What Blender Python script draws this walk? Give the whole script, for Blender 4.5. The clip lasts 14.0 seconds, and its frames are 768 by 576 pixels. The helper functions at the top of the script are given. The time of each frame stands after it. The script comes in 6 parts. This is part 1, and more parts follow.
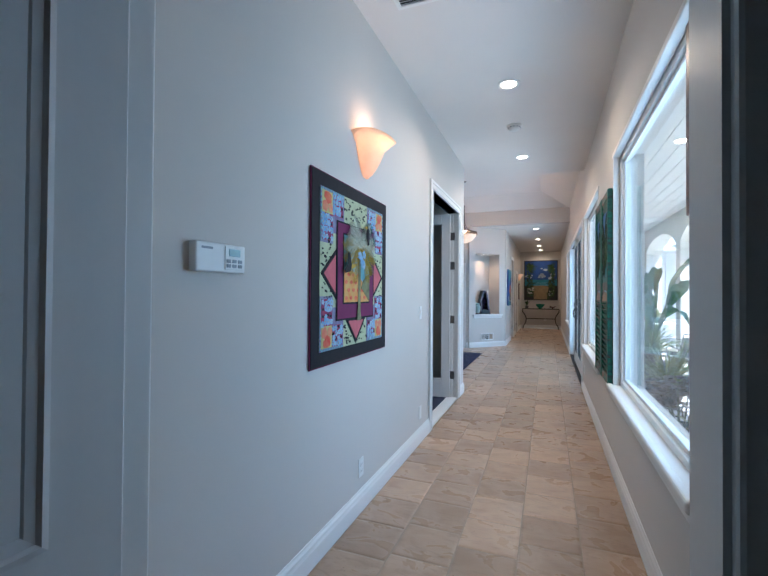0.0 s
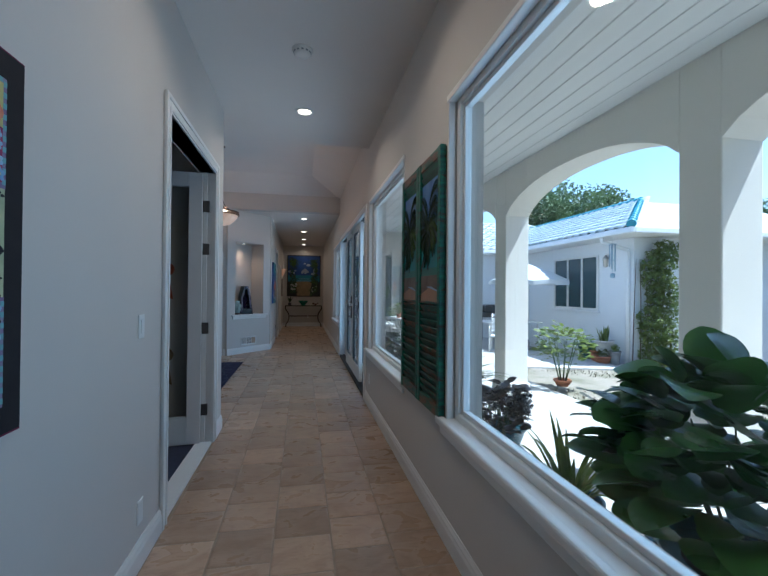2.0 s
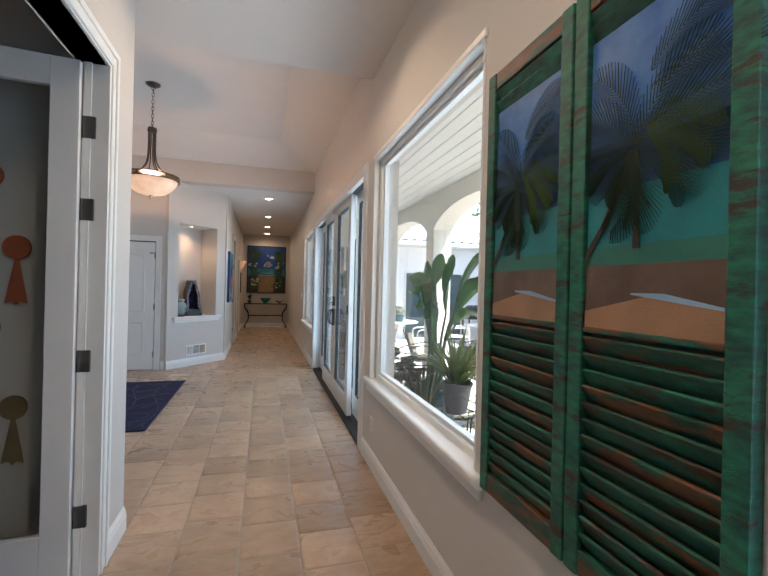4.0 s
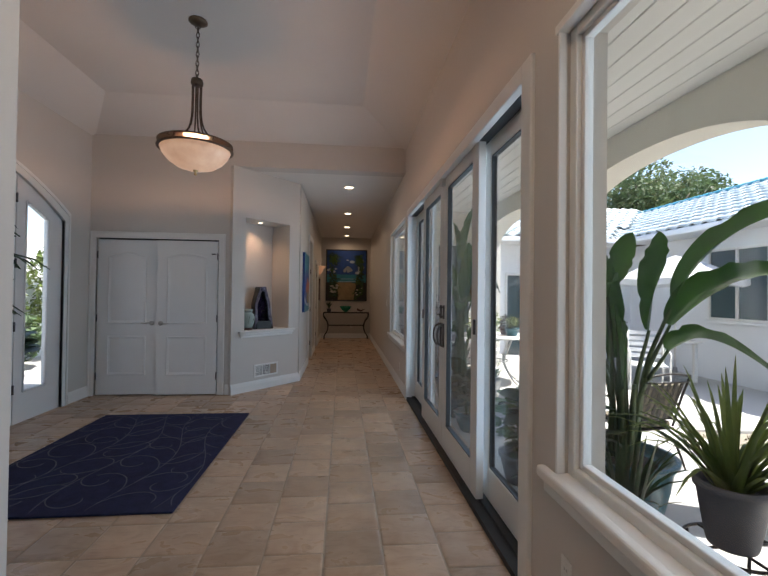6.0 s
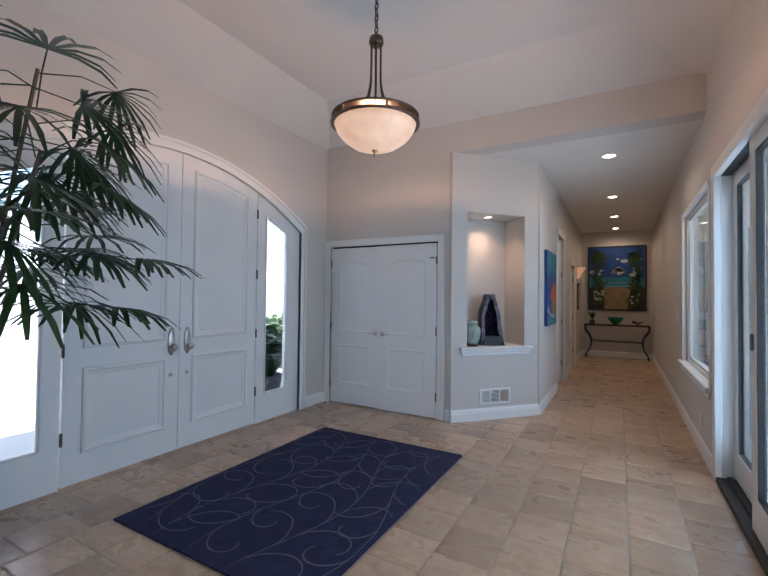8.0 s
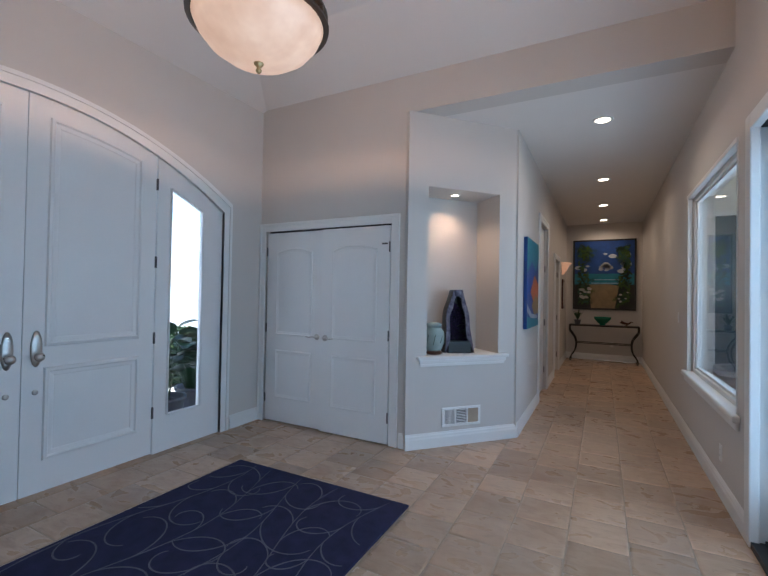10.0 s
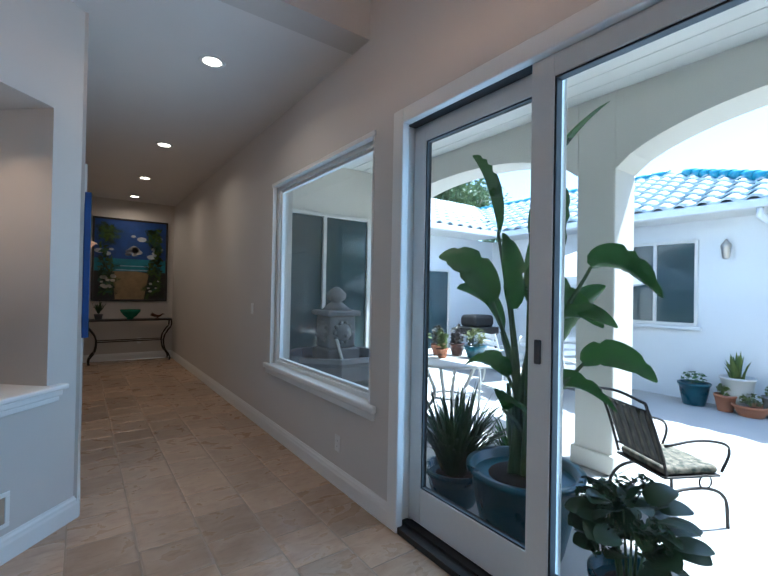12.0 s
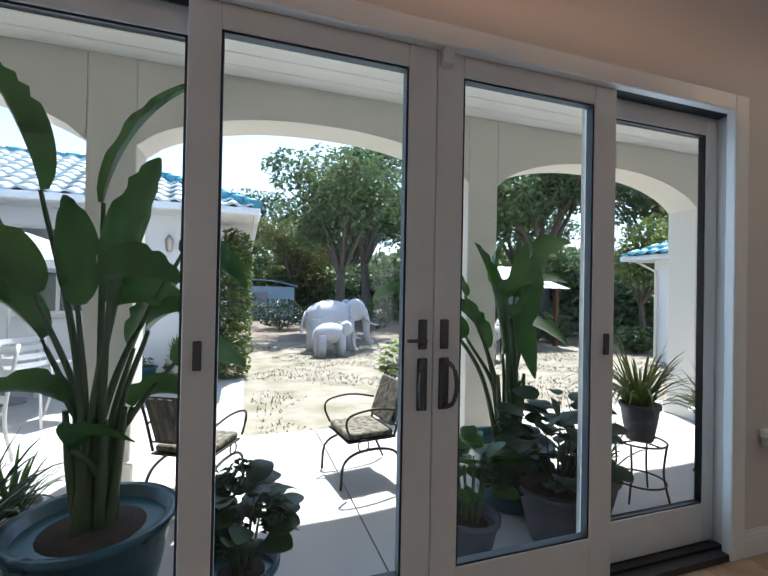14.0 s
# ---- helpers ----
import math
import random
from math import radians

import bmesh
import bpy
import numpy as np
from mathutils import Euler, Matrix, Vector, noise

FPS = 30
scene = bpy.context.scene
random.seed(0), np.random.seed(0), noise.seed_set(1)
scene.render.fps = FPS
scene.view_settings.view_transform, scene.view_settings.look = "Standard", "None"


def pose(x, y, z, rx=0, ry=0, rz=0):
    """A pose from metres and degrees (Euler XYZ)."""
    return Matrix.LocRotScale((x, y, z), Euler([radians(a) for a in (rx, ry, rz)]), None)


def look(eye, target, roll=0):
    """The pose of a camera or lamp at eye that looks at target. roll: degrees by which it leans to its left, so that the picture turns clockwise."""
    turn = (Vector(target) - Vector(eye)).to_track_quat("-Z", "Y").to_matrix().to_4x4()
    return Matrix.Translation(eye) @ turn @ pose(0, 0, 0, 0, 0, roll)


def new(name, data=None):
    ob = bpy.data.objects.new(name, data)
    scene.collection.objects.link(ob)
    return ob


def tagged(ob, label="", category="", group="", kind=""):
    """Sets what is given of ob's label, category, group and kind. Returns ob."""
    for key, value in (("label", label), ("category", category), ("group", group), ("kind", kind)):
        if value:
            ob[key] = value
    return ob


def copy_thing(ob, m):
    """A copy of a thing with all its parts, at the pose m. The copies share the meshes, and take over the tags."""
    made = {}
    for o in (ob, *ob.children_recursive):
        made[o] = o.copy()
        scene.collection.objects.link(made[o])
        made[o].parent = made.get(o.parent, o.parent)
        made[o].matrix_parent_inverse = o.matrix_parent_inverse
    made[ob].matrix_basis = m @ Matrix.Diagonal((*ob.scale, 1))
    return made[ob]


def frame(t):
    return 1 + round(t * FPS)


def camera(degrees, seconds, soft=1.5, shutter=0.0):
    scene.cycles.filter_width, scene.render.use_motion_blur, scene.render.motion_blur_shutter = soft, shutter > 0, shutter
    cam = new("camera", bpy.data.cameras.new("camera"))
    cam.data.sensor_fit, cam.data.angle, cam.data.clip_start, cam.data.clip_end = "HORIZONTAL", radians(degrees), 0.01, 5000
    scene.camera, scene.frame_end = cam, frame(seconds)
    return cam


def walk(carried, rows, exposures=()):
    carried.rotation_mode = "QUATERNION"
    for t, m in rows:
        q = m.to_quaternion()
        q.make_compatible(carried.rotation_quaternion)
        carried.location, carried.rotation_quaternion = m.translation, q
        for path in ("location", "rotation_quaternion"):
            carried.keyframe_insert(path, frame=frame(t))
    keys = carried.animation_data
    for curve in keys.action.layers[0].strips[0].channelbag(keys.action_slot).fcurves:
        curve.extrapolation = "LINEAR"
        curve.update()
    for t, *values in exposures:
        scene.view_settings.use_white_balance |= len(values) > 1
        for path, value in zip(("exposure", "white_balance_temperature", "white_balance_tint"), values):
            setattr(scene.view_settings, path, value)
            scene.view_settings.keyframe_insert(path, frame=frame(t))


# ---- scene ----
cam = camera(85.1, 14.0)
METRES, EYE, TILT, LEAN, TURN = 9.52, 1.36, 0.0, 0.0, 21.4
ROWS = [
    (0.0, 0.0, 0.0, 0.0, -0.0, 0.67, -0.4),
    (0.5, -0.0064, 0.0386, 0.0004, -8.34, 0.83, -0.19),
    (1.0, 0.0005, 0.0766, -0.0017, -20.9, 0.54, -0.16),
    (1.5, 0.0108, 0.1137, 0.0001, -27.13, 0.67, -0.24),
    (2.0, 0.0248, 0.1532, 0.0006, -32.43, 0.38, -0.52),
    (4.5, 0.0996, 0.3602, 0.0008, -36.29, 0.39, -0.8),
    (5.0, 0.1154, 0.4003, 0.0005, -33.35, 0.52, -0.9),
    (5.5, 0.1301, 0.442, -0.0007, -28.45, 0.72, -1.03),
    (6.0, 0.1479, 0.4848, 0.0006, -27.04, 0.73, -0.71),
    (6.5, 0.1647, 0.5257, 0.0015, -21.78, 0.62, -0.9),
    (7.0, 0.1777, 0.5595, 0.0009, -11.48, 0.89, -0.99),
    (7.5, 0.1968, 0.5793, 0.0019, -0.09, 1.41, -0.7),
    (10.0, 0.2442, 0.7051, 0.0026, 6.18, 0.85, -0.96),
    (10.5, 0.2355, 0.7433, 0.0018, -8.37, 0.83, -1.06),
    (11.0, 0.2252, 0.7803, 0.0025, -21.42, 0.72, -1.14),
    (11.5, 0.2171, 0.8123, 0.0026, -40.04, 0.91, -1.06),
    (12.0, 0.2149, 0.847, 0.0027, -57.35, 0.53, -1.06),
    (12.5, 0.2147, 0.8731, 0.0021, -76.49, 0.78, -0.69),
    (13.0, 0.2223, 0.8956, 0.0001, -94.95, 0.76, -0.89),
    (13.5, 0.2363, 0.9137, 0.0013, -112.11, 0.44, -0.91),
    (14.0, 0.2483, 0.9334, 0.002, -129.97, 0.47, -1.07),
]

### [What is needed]
From the data above, work out how many lines contain the string "roll" and reply with only the number.

### [Output below]
3